Frauen sind keineswegs gleichberechtigt, auch nicht in unserer so fortschrittlichen westlichen Welt.
Das wurde mir erneut schmerzlich bewusst, als ich vor kurzem in der FAZ das Interview mit der Tech-Unternehmerin Vivienne Ming las. Die promovierte Neurowissenschaftlerin und vielfache Unternehmensgründerin aus den USA ist Transgender und lebt seit zehn Jahren als Frau. Sie hat daher einen Vergleich, wie man als Mann oder Frau in der Geschäftswelt behandelt wird. Ihr verheerendes Urteil: Es sei „ein Unterschied wie Tag und Nacht“.

Als Mann habe sie weniger Schwierigkeiten gehabt, Kapital zu bekommen, sagt Ming. Als Frau dagegen sei es zäh gewesen, obwohl die Investoren ihre Idee nicht in Frage gestellt hätten. Einer von ihnen habe ihr nach einer erfolglosen Präsentation sogar über den Kopf getätschelt und gesagt, sie könne stolz auf das Erreichte sein. Bei einem Mann wäre das undenkbar gewesen!

Vivienne Ming, die sich mit Big Data beschäftigt, wollte das so nicht akzeptieren.
Sie sammelte Datenmaterial, verfolgte mehr als 100.000 Unternehmer und Unternehmerinnen über zehn Jahre hinweg und stellte fest: Eine weibliche Gründerin erhält nur 60 Prozent des Risikokapitals, das ihr männlicher Kollege bekommen würde – ganz unabhängig von den Erfolgsaussichten ihrer Geschäftsidee.

Ein Skandal, wie ich finde. Angesichts solcher Zahlen ist kaum verwunderlich, dass es nach wie vor sehr viel weniger weibliche Gründerinnen gibt – auch hierzulande. Dabei geschieht diese ungleiche Behandlung oft nicht einmal bewusst, meint Ming. Die Investoren hätten nur mehr Erfahrungen mit Männern gesammelt, daher falle es ihnen leichter, diese einzuordnen.

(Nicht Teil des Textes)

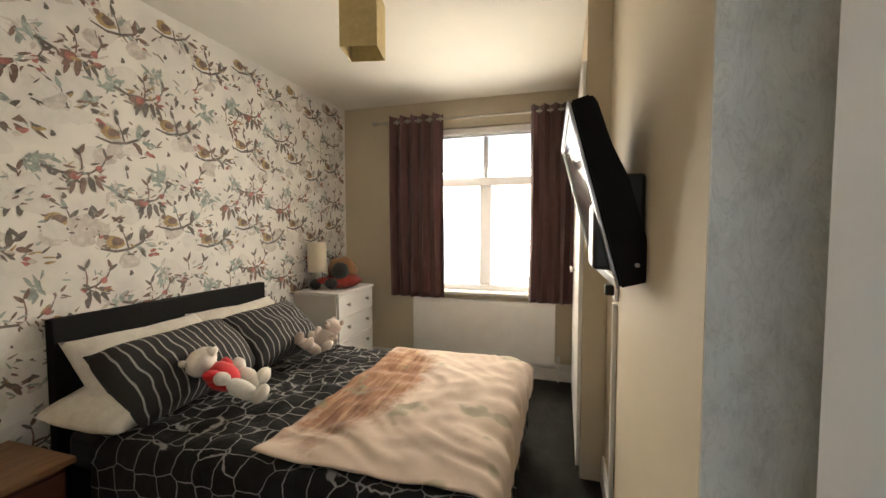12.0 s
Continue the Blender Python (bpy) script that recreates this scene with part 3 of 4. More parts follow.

Frauen würden dagegen schnell unterschätzt. Diese Schieflage auszugleichen erfordert einen riesigen Aufwand: rund 250.000 Dollar müssten sie mehr in ihre Bildung, Preise und andere Nachweise ihrer Qualifikation investieren als Männer, hat Ming berechnet. Es gelte, so die Wissenschaftlerin, den Blick der Menschen zu korrigieren, die Kapital vergeben und Leute einstellen.

Das kann ich nur unterstützen. Wenn wir es nicht bei dieser Ungleichheit belassen wollen, ist es sicher eine gute Idee, immer wieder auf die bestehenden Missstände hinzuweisen – vielleicht ja sogar auf einem Frauenmarsch.